I often get the questions of "How did you start?", "What got you into woodworking?", or "How did you learn to do all that?" and my answer has always been this:
When I moved to Kitchener-Waterloo area at the end of 2004, I rented an apartment which didn't have any closet space in the bedroom or kitchen counter space. The apartment used the old fashioned radiators and this also limited the usable space. I looked around at furniture stores for anything that would fit my needs, but everything I saw was either too big or too expensive. It was then that I decided to build my own IKEA style furniture.
I purchased a few tools from Home Hardware and Walmart (yes, Walmart - they had a bag of 3 tools for $50 back in the day) and I set off to create a wardrobe. Cutting the huge sheets of melamine was fun for the store - I was brought up using centimetres and milimetres, but the store preferred inches and feet even though they had measuring tapes for both scales. With a little patience all was done and I used the living room of the apartment as a workshop. I must say the wardrobe turned out quite well and I still use it to this day.
After the wardrobe, I did my kitchen counter top; and the left over material was used to make a small corner bookcase, end tables, and a shelf. It wasn't too long before I bought real woodworking machinery and did my first custom order for a chest of drawers followed by a bathroom vanity. However, doing big projects from a living room of an apartment building was not quite comfortable - for me or for the neighbours. I needed a dedicated space and spent four months looking for a house with a good-sized garage which I could use as my workshop.
I found that house and spent an entire year renovating the workshop space: insulation, drywall, electrical, heat, ventilation, and flooring. I had the chance to build the shop according to my specifications, and I did. This workshop has been my headquarters ever since.
As far as how I learned how to do things, a quote by Albert Einstein comes to mind:
"Imagination is more important than knowledge. For knowledge is limited to all we now know and understand, while imagination embraces the entire world, and all there ever will be to know and understand."

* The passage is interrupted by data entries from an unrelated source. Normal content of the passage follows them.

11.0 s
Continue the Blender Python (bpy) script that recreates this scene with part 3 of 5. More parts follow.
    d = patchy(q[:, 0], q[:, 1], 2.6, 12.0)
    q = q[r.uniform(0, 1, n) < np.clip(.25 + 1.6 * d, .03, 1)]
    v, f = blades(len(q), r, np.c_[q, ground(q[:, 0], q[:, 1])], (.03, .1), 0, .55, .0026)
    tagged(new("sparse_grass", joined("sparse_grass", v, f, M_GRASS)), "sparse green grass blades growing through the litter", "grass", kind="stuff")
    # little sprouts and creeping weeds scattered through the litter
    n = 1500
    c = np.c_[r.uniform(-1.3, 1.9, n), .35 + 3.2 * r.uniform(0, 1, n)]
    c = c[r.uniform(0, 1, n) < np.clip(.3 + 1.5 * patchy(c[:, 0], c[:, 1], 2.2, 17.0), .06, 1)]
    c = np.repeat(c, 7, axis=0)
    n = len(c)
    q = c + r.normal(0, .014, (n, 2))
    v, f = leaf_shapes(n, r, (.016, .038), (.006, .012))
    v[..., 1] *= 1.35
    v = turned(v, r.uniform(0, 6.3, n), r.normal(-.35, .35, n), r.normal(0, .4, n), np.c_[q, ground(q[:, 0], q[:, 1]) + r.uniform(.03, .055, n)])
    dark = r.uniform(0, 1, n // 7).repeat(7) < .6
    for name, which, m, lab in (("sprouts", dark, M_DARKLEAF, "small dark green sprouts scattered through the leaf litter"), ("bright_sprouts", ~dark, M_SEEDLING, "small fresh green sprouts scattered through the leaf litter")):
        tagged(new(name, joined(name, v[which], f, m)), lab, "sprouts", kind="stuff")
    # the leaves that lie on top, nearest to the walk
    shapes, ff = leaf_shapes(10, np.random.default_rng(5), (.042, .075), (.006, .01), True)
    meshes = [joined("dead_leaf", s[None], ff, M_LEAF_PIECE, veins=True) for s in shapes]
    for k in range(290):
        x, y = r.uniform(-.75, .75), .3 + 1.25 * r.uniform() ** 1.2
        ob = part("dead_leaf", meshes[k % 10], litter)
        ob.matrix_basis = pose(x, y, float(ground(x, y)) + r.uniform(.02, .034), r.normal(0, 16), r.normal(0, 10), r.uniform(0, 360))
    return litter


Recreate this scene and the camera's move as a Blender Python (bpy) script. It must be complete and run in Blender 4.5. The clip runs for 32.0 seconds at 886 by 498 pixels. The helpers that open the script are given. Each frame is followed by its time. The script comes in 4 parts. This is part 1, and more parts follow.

I was never formally trained in woodworking. Aside from a few one-day seminars, all that I've come to know has been through trial and "terror"! It is my belief that the knowledge I have gained from experimentation has made me better at what I do. After all, you can't improve or grow if you can't push a few boundaries. I am handy with tools so everything came naturally to me.
One of my crowning achievements has been being accepted as a vendor with a booth at the St. Jacob's Farmers market. This has given me exposure to a wider market. Despite the losses in the fire in 2013, I rebuilt, and business is bigger and better than ever. To compliment my physical store, I have embarked on a journey to bring you this website. Thank you for visiting!